Step 8: Check for overlap (1 minute)
Two music services? Three streaming platforms you watch one show each on? Cloud storage from two providers? Pick a winner per category and cut the rest. Streaming is the classic offender — if that's your cluster, the rotation strategy in our guide on how to lower your streaming bill can save you the most.
Step 9: Cancel, right now (2 minutes)
Do the cancellations inside the same 15 minutes. Every "I'll do it tonight" is another renewal risked. Most cancellations are three taps in account settings; app-store subscriptions cancel from the same pages you checked in Step 2.
Step 10: Put the survivors into a tracker (2 minutes)
An audit is a snapshot; subscriptions are a stream. New sign-ups, free trials, and price increases will erode today's win unless the survivors live somewhere you'll actually see them. Enter each one into a tracker with its renewal date and set a reminder before each renewal — Subgrove lets you set the notification anywhere from the renewal day to two weeks ahead, per subscription, and shows everything on a monthly calendar so stacked charges stand out.

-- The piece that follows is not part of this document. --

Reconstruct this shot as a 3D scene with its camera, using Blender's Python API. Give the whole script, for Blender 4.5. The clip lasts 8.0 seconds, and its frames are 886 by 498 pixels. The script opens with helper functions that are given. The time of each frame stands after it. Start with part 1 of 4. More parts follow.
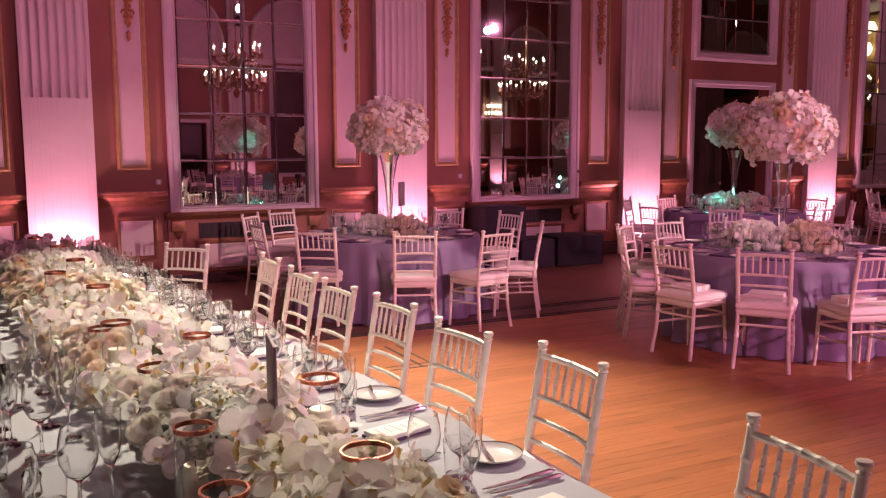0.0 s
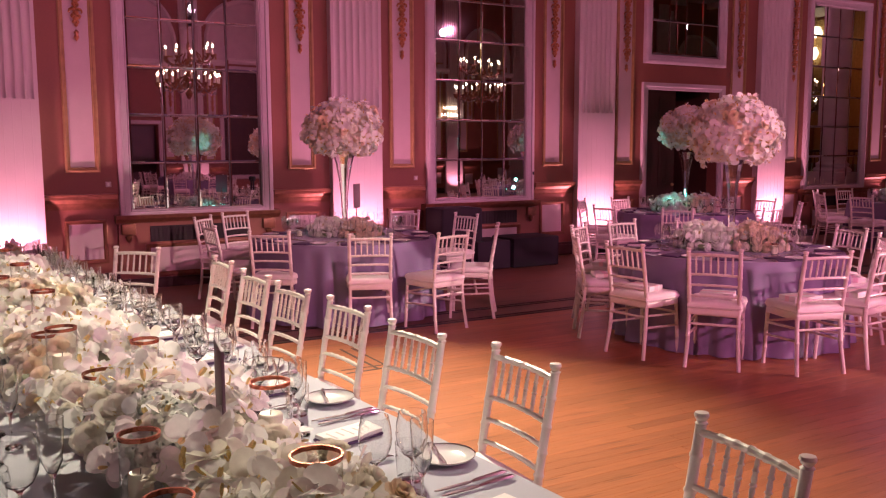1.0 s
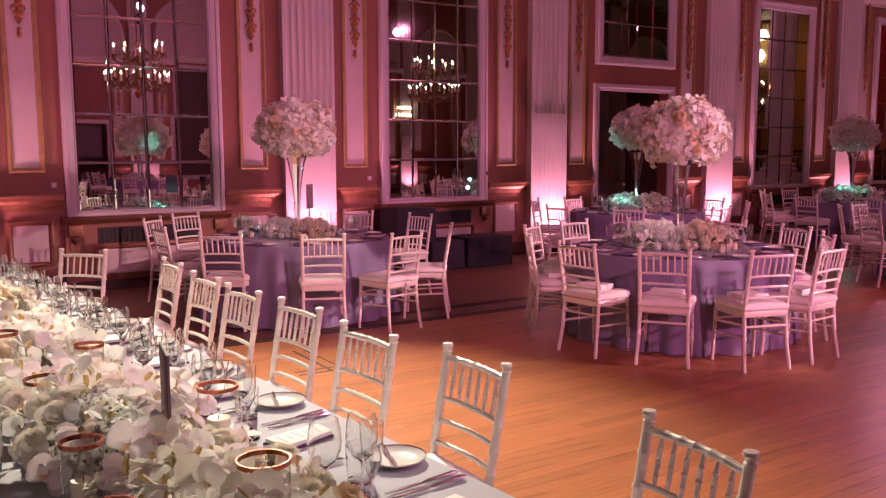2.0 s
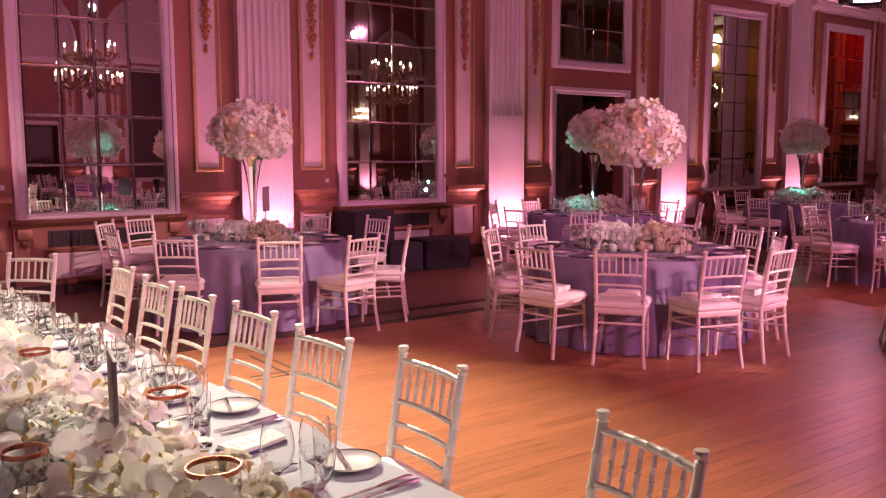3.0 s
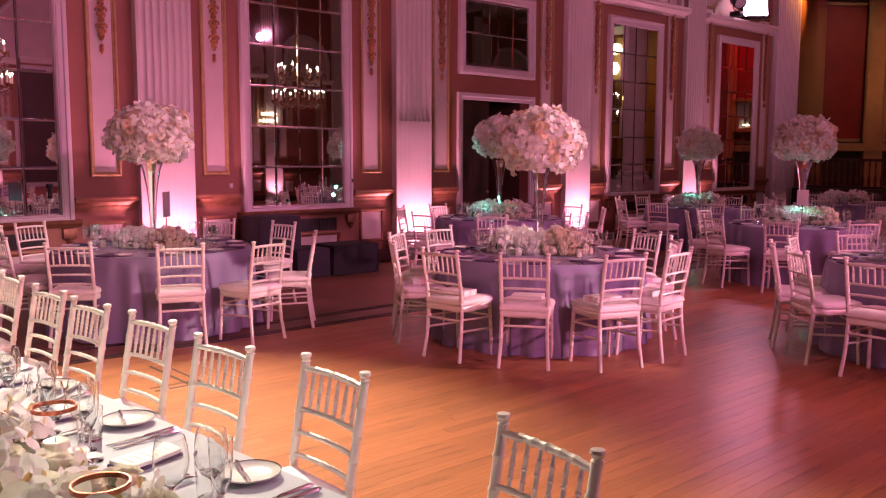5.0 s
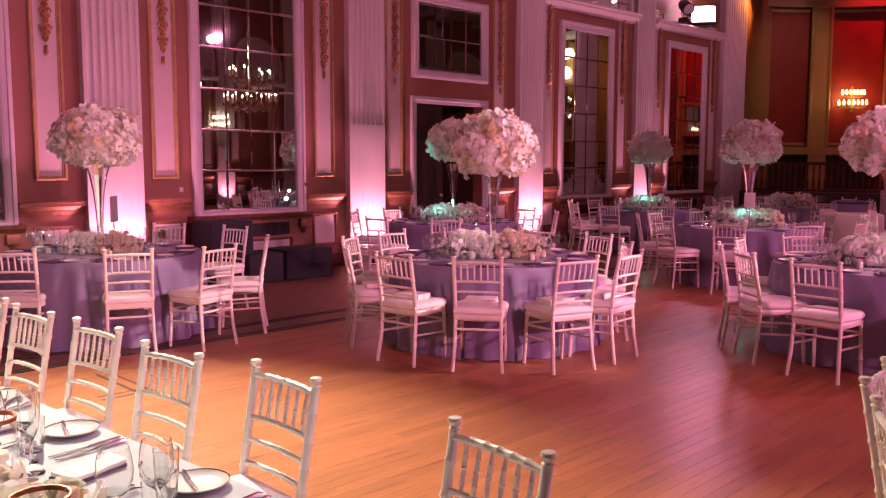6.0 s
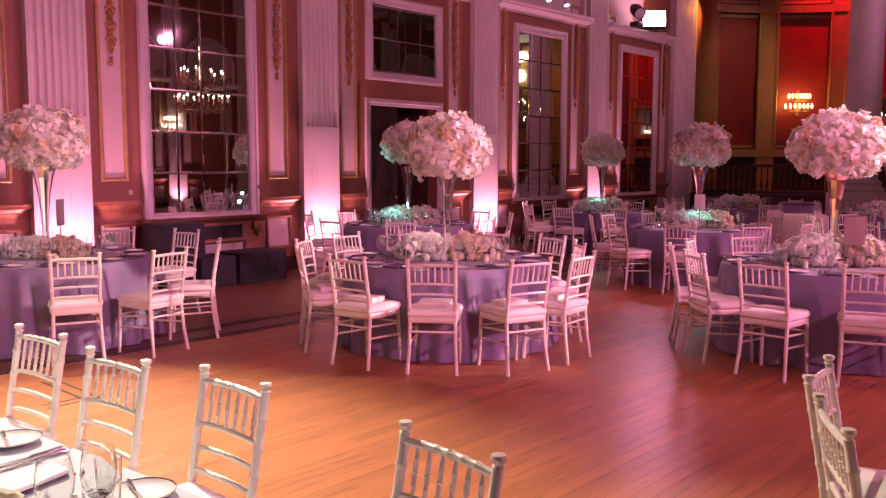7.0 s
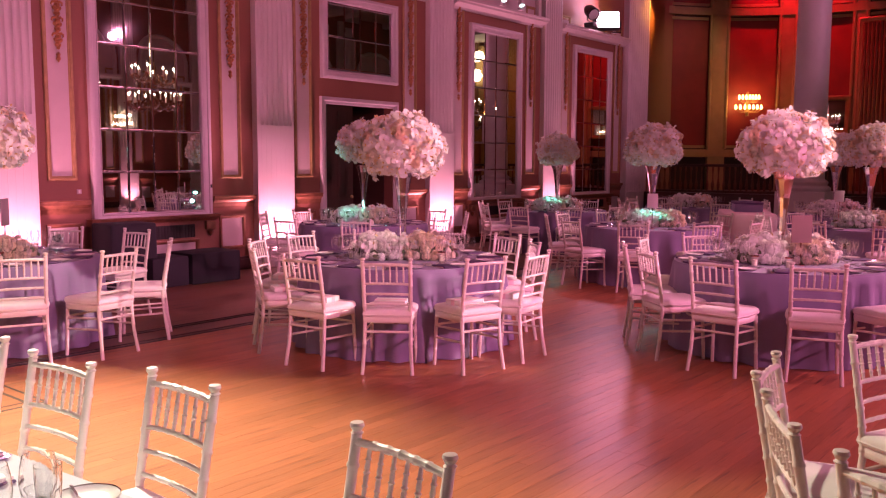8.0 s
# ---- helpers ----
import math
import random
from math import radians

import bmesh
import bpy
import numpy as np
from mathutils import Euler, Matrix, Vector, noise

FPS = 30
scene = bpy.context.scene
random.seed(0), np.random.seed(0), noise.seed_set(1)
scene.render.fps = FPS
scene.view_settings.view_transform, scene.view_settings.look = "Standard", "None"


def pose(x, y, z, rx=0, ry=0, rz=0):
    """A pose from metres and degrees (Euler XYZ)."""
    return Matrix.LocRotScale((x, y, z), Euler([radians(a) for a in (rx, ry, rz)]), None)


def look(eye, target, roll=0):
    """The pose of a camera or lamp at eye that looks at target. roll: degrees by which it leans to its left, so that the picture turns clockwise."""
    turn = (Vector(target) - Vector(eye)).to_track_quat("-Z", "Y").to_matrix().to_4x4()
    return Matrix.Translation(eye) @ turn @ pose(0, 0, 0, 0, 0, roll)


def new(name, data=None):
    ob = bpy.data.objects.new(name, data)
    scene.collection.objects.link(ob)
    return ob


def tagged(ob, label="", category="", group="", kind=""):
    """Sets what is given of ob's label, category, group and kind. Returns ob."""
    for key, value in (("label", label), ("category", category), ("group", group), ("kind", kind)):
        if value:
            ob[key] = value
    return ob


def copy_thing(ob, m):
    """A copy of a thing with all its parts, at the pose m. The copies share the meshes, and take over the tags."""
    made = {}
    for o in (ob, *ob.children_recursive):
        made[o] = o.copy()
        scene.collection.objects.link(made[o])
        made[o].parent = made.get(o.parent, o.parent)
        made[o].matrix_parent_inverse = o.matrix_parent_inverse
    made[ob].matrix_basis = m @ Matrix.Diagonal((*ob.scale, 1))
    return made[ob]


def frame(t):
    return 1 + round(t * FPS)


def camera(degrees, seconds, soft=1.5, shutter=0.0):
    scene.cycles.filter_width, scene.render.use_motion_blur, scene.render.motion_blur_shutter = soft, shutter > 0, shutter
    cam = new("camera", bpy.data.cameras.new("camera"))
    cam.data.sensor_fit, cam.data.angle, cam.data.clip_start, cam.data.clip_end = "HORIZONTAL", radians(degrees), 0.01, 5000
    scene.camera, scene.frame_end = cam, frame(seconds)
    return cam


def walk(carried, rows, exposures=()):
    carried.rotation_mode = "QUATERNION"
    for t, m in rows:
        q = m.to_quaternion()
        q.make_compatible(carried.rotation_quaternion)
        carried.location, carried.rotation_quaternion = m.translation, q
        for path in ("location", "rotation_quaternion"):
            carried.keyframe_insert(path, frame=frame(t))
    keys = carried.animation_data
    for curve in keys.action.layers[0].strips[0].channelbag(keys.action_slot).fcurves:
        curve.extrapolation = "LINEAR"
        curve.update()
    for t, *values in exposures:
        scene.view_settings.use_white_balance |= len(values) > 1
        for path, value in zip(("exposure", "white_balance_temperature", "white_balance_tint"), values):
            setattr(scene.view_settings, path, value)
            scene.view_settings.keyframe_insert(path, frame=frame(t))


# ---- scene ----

What a Typical Audit Recovers
Run honestly, this checklist usually kills two to four subscriptions. Even at modest prices — say a $9.99 forgotten app, an $11 overlapping streamer, and a $7 "I'll get back into it" service — that's roughly $28 a month, or about $336 a year, recovered in a quarter of an hour. Against an average household bill of $273 a month, most people can do considerably better on their first pass.
Repeat It Quarterly
Put the next audit on your calendar for three months out. Rounds two and three are faster — five minutes, not fifteen — because Steps 1 through 3 are already done: your tracker is the list. All that's left is applying the 30-day rule to a list that's sitting in front of you, which is exactly how this stops being a project and starts being a habit.